In loving, living memory, John Melançon 1928 – 2007
[This is a Facebook comment left in response to a New York Times article by Ted Fishman, "As Nations Age, A Chance for Younger Nations", which the always fascinating and engaging Kara Andrade posted a link to.]
That article is quite oversimplified. It's really saying that we've set up a global capital system that allows – encourages, requires – corporations to seek workers who will work the hardest for the least compensation, and with the minimum needed societal infrastructure cost, anywhere in the world. The average age of people in places and countries is only a part of that.
The several-times repeated claim that paying for old age with dignity – which the U.S. for one doesn't really do anyway – is what costs us a global competitive advantage is never supported by numbers in the article. The trillions spent supporting global financial institutions, carrying out wars, and incarcerating an unprecedented percentage of the population surely weigh higher.
We have a global economy that barely can make use of the most able, most educated, most motivated, and most skilled. There is great need of work to be done and great numbers of people who want to work, but economic equality curses our chances for economic efficiency. Clearly, in this context, anyone who is not "young and able" will be only a drain. Acknowledging that the underuse of human ability is an endemic economic problem not limited to our treatment older workers would have opened up more space to consider the importance of health and activity and useful social roles into old age, which is one place this discussion needs to go. Not many people want to be dead weight spending down the hours in Florida, but when real unemployment and underemployment of at least 30 percent worldwide the seventy or eighty year old doesn't have much of a chance to contribute economically either.
I thank Ted Fishman for highlighting the importance of aging populations in how economic relations, but i don't think he provides a very useful lens for dealing with the challenges constructively. As mentioned in the article, global population is best kept in check by ensuring economic opportunities; if the world economy were made more fair decades or a century ago we wouldn't be facing 10 billion people now. If we made wealth more equal – a simple two to five percent equal redistribution of wealth each year would have a huge impact on people's lives – older people would have the resources to live and invest in their own and other's entrepreneurial ventures, and neither they nor younger workers would be dependent on the discretion of cost-cutting corporations to hire them. Whoever has a need, and whoever can fulfill it, and whoever can help make that happen with facilitation or education, would be able to, the way societies should be.

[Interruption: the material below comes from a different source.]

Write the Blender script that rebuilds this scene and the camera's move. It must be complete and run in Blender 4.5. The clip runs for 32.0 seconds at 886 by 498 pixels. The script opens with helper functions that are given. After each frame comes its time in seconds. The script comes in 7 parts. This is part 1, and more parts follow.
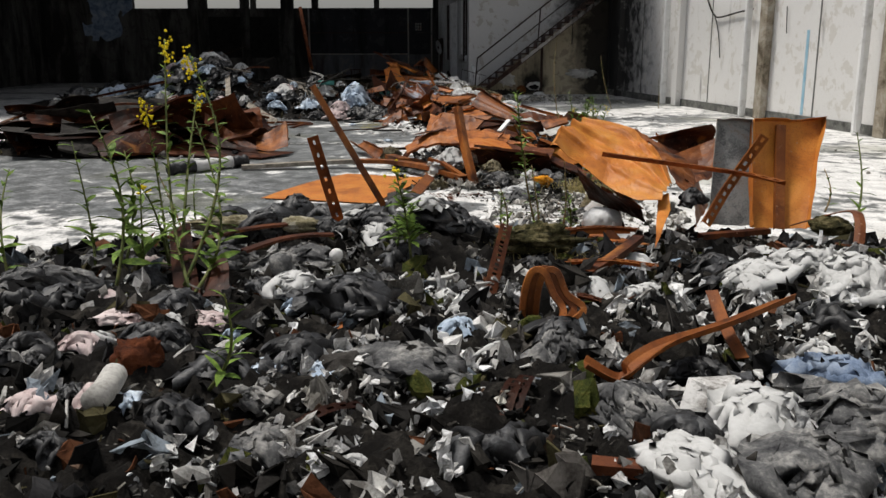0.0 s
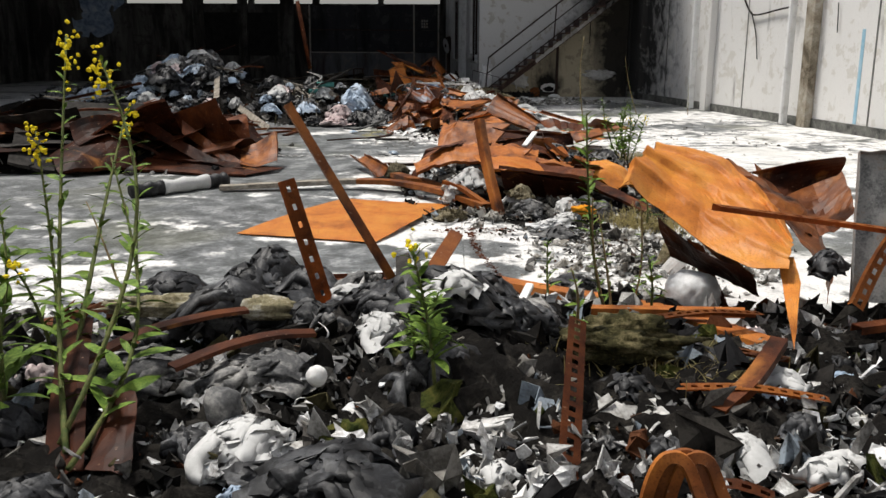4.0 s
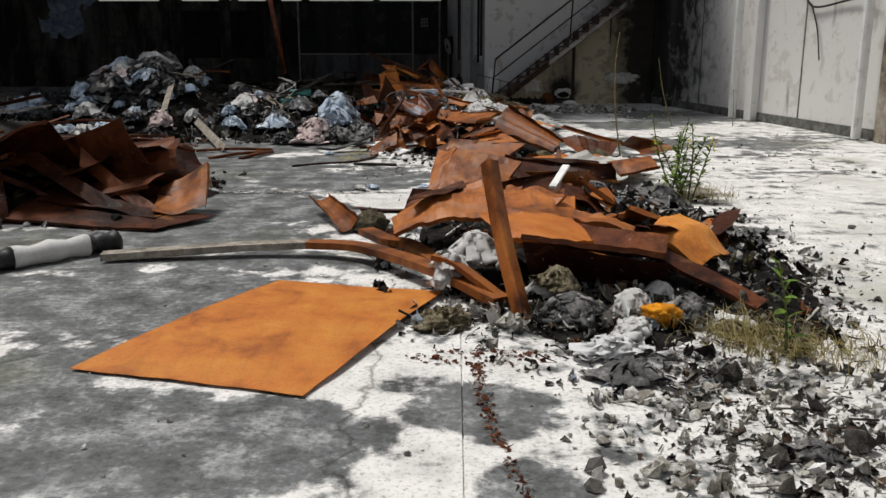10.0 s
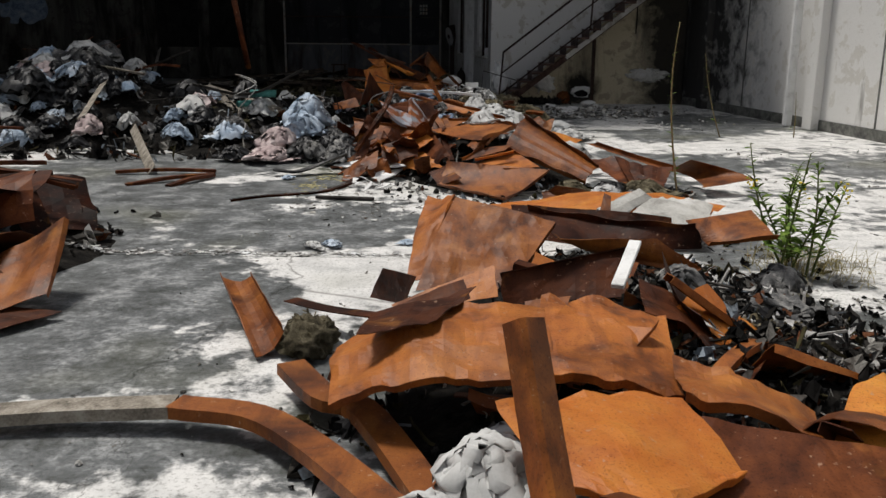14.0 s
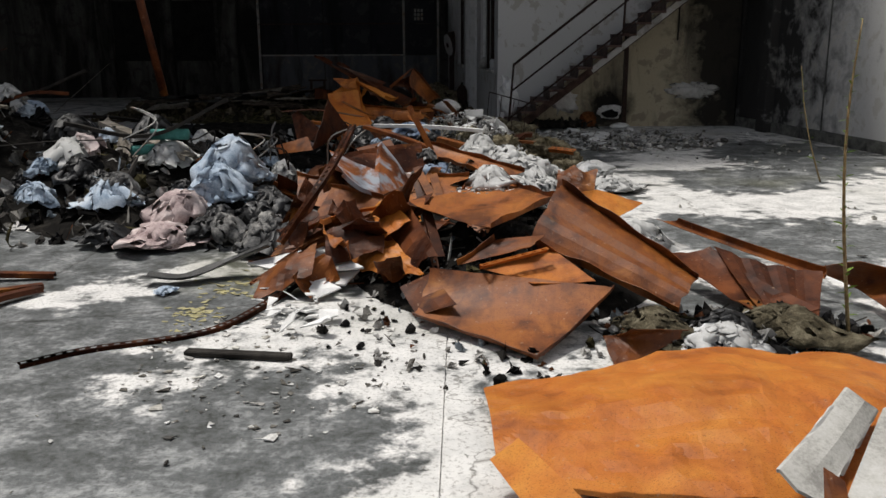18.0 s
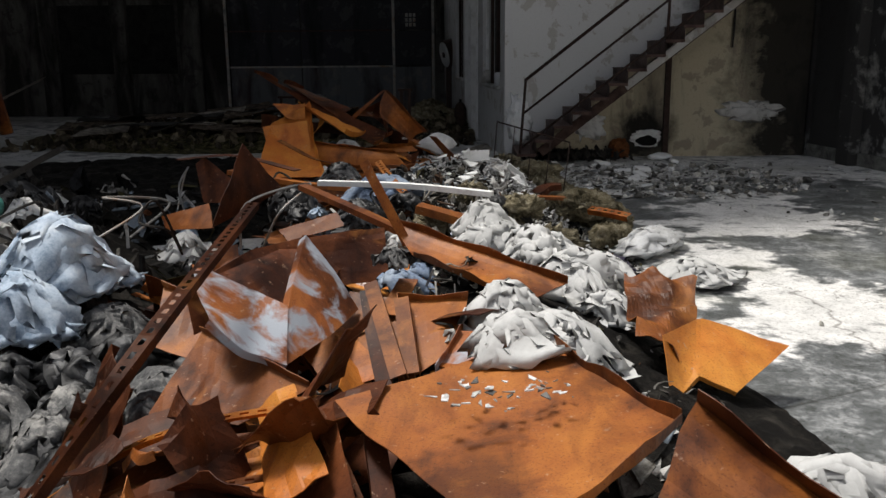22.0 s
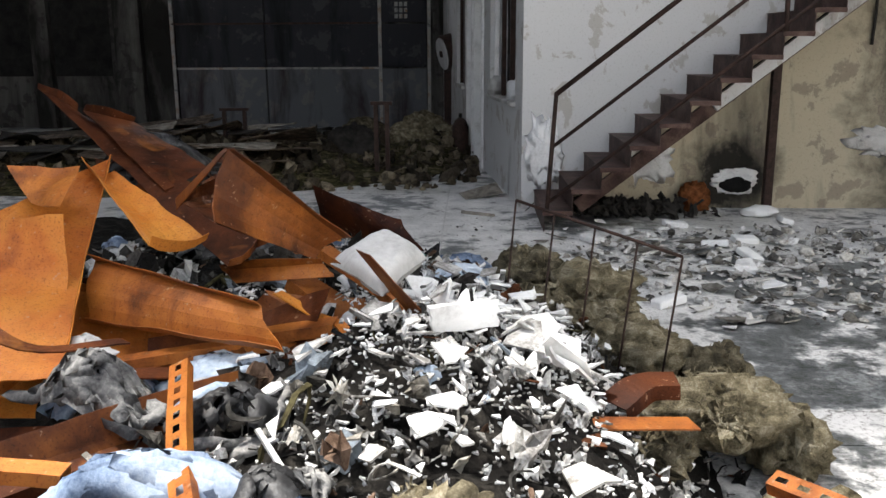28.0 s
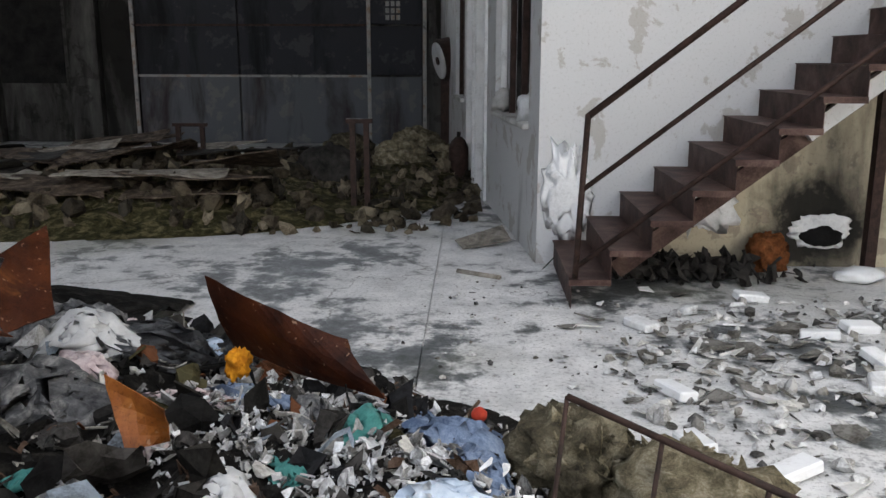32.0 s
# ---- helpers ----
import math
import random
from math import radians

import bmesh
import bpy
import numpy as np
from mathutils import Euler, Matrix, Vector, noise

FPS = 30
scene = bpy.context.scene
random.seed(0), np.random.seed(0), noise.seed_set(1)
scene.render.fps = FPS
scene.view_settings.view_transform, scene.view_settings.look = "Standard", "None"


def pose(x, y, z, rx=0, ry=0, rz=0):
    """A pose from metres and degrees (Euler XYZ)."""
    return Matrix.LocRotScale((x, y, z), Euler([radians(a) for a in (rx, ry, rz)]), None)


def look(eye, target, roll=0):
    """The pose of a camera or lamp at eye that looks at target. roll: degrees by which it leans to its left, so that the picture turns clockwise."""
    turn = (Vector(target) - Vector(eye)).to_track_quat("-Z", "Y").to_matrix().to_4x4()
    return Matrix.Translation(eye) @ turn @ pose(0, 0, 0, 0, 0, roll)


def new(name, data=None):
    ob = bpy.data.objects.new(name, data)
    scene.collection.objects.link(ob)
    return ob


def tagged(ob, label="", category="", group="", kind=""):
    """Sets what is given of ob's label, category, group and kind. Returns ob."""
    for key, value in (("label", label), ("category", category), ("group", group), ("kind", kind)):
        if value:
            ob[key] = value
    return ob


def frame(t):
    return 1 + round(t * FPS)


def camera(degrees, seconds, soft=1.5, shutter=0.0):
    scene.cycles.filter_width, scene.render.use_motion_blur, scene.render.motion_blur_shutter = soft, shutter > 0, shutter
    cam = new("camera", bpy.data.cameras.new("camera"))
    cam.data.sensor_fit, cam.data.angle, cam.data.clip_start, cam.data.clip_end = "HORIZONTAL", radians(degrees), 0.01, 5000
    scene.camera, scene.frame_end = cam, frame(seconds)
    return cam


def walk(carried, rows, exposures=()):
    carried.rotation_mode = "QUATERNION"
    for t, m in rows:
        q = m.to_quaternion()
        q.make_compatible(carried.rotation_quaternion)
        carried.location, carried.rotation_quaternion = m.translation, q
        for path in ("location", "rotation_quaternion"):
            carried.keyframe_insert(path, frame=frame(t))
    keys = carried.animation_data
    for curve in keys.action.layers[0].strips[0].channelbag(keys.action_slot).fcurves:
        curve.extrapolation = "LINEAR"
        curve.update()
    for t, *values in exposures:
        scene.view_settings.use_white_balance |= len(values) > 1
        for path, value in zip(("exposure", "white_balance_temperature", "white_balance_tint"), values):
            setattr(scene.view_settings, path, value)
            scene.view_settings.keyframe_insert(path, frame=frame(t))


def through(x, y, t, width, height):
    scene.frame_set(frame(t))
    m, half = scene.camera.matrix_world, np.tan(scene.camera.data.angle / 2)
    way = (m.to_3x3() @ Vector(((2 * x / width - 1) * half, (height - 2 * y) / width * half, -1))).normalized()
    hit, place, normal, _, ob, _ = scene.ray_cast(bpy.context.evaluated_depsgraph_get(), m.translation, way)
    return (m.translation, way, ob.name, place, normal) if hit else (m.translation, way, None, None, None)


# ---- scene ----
import functools

cam = camera(54.0, 32.0)
PATH = [
    (0, (0.159, -3.506, 1.488), (0.15, -1.559, 1.031), -0.1),
    (0.5, (0.159, -3.277, 1.492), (0.146, -1.33, 1.037), -0.1),
    (1, (0.152, -3.04, 1.491), (0.137, -1.093, 1.035), -0.2),
    (1.5, (0.142, -2.794, 1.488), (0.129, -0.847, 1.031), -0.0),
    (2, (0.111, -2.593, 1.49), (0.098, -0.645, 1.035), -0.0),
    (2.5, (0.074, -2.397, 1.469), (0.06, -0.449, 1.013), -0.0),
    (3, (0.058, -2.177, 1.474), (0.042, -0.231, 1.015), 0.0),
    (3.5, (0.025, -1.978, 1.496), (0.011, -0.032, 1.035), 0.2),
    (5.5, (0.01, -1.043, 1.49), (-0.008, 0.903, 1.031), 0.2),
    (6, (0.023, -0.804, 1.461), (-0.004, 1.143, 1.005), 0.0),
    (6.5, (0.031, -0.544, 1.448), (0.002, 1.404, 0.995), -0.1),
    (7, (0.031, -0.294, 1.457), (0.002, 1.654, 1.005), -0.1),
    (7.5, (0.037, -0.038, 1.457), (0.008, 1.91, 1.0), 0.0),
    (8, (0.037, 0.238, 1.444), (0.009, 2.185, 0.988), 0.0),
    (8.5, (0.048, 0.489, 1.456), (0.02, 2.435, 0.999), -0.1),
    (9, (0.061, 0.749, 1.456), (0.033, 2.696, 0.999), -0.0),
    (9.5, (0.07, 1.007, 1.461), (0.043, 2.954, 1.003), -0.0),
    (10, (0.084, 1.258, 1.462), (0.058, 3.204, 1.004), 0.0),
    (10.5, (0.119, 1.507, 1.446), (0.094, 3.454, 0.99), 0.0),
    (11, (0.143, 1.811, 1.433), (0.118, 3.758, 0.975), 0.1),
    (11.5, (0.151, 2.186, 1.441), (0.128, 4.132, 0.979), 0.2),
    (12, (0.143, 2.589, 1.451), (0.118, 4.534, 0.987), 0.1),
    (12.5, (0.132, 2.992, 1.465), (0.106, 4.936, 0.996), 0.1),
    (13, (0.126, 3.41, 1.454), (0.098, 5.353, 0.982), 0.1),
    (13.5, (0.121, 3.789, 1.46), (0.093, 5.732, 0.986), 0.3),
    (14, (0.115, 4.178, 1.481), (0.086, 6.118, 1.0), 0.5),
    (14.5, (0.125, 4.629, 1.486), (0.087, 6.572, 1.012), -0.1),
    (16.5, (0.131, 6.634, 1.521), (0.092, 8.576, 1.046), -0.3),
    (17, (0.158, 7.146, 1.514), (0.117, 9.09, 1.045), -0.4),
    (17.5, (0.179, 7.563, 1.516), (0.138, 9.507, 1.048), -0.3),
    (18, (0.194, 7.965, 1.506), (0.151, 9.91, 1.04), -0.3),
    (18.5, (0.2, 8.367, 1.506), (0.161, 10.312, 1.042), -0.2),
    (19, (0.202, 8.761, 1.496), (0.164, 10.707, 1.037), -0.2),
    (19.5, (0.204, 9.172, 1.469), (0.166, 11.119, 1.012), 0.1),
    (20, (0.193, 9.544, 1.487), (0.158, 11.491, 1.029), 0.1),
    (20.5, (0.205, 10.002, 1.5), (0.167, 11.949, 1.043), 0.1),
    (21, (0.204, 10.445, 1.515), (0.168, 12.392, 1.058), 0.1),
    (21.5, (0.208, 10.826, 1.482), (0.17, 12.775, 1.036), -0.1),
    (22, (0.231, 11.268, 1.499), (0.186, 13.217, 1.053), -0.5),
    (22.5, (0.242, 11.687, 1.522), (0.194, 13.635, 1.074), -0.3),
    (23, (0.262, 12.097, 1.52), (0.21, 14.045, 1.072), -0.6),
    (23.5, (0.269, 12.506, 1.505), (0.22, 14.454, 1.055), -0.4),
    (24, (0.298, 12.911, 1.494), (0.244, 14.859, 1.048), -0.6),
    (24.5, (0.328, 13.303, 1.49), (0.269, 15.252, 1.045), -0.7),
    (25, (0.348, 13.704, 1.467), (0.285, 15.655, 1.034), -1.3),
    (27.5, (0.366, 15.233, 1.481), (0.299, 17.181, 1.03), -0.3),
    (28, (0.357, 15.481, 1.486), (0.292, 17.429, 1.037), -0.3),
    (28.5, (0.357, 15.735, 1.464), (0.294, 17.686, 1.025), -0.1),
    (29, (0.334, 15.954, 1.485), (0.275, 17.905, 1.049), -0.1),
    (29.5, (0.355, 16.268, 1.498), (0.291, 18.219, 1.063), -0.1),
    (30, (0.359, 16.572, 1.494), (0.292, 18.523, 1.06), -0.2),
    (30.5, (0.353, 16.803, 1.501), (0.286, 18.753, 1.062), -0.3),
    (31, (0.356, 17.056, 1.491), (0.289, 19.006, 1.052), -0.2),
    (31.5, (0.355, 17.293, 1.483), (0.289, 19.243, 1.045), -0.0),
    (32, (0.37, 17.554, 1.465), (0.303, 19.505, 1.032), 0.1),
]
EXPOSURES = [(0.0, 0.0), (3.0, 0.2), (6.0, 0.35), (9.0, 0.0), (11.0, -0.25), (13.0, -0.25), (17.0, -0.1), (19.0, -0.1), (21.0, 0.1), (23.0, 0.45), (25.0, 1.1), (26.5, 1.7), (28.0, 2.15), (30.0, 2.35), (32.0, 2.6)]
walk(cam, [(t, look(eye, target, roll)) for t, eye, target, roll in PATH], EXPOSURES)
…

Another simple change brought to mind by the article, since it focused on jobs moving, is that much of the social and economic fragility and present and potential harm from producing goods on the other side of the world could have and can be avoided by putting the environmental cost of manufacture and transport into their price, and a pass-through duty (equally divided and given to all people) means a subsidy for those living more lightly on the earth. It also helps temper the potential environmental impact of greater equality.
Looking at the problems of an aging population without looking at underlying economic problems largely driven by grossly unjust inequality is like fretting about the stability of a large and poorly planned roof and widow's walk without also looking at the house's mudslide-damaged foundation.
We need to do better. Our media need to stop pitching every problem as us against them until every one of us is a lone person — with a unique age, nationality, education, wealth, religion, relationship status, parental status, location, political belief, and level of health — against the rest of the world. Our problems may change, but they are never going to be solved without working as a community, local and global. We have the technology to provide a good life for everyone and have for centuries and will for centuries to come; we need only to overcome the economic, political, military, and criminal barriers (these are overlapping categories) to organizing ourselves to properly take care of ourselves.